Der niedre Flächenmensch, er kennt sie nicht! 
Klein ist sie, schrumpfig, völlig spielzeughaft,
Weil halt (zum Glück) die menschlichen Vergleiche, 
Luzern und Bern, der Appenzeller Bote, 
Gasthäuser, Bodensee und Drahtseil fehlen. 

Stattdessen lag Italien uns zu Füssen,
So meinten wir, dort hinten irgendwo,
Wir hättens greifen, nur dem Bristenstock 
Kurz um die Taille fassen, nur die Wolken
Ein wenig lupfen müssen, und wir hatten, 
Wonach uns tief im Busen dürstete!
Nein: gross und endlos wurde alles erst,
Als wir in komfortabler Limousine
Durch leisen Fisselregen heimwärts rollten. 
Der Abend weinte sich in Nacht und Schlaf, 
Die Reifen sangen auf dem spiegelnden,
In Kurven hingeschlängelten Asphalt, 
Erleuchtet blinkten hie und da an Hängen 
Noch Fenster, und ein später Schnellzug reiste 
Als Glühwurmkette in den Tunnelschlund: 
Wie weit allein von Rapperswil nach Stäfa, 
Vom Säntis nach Arkadien, ach, wie weit!

Langweil ich euch? Gemach. Wir sind gleich da .....
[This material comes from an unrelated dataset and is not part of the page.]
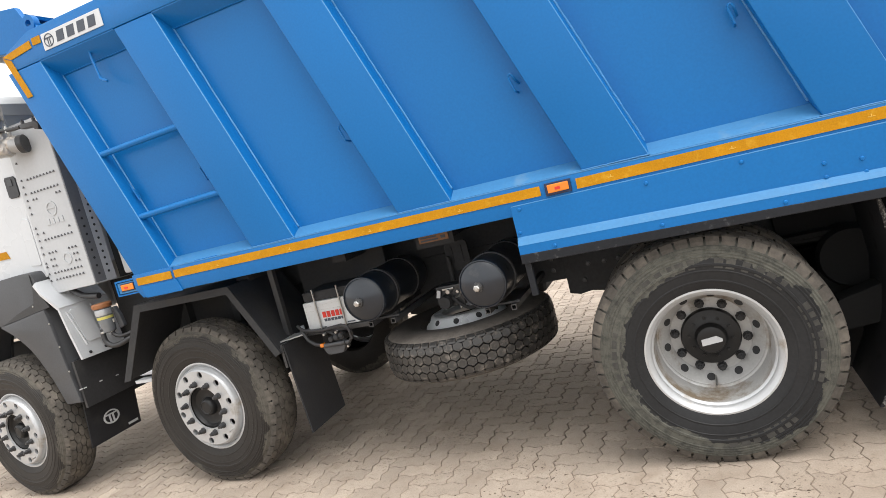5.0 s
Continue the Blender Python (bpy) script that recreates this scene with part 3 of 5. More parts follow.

Der fünffüßige Jambus hat doch immer seine Wirkung, die Engländer wissen seit der Shakespearezeit schon, weshalb sie ihn immer wieder in ihrer Lyrik verwenden. Und über die wilden englischen Duchamp Hemden da oben schreibe ich irgendwann auch einen Post.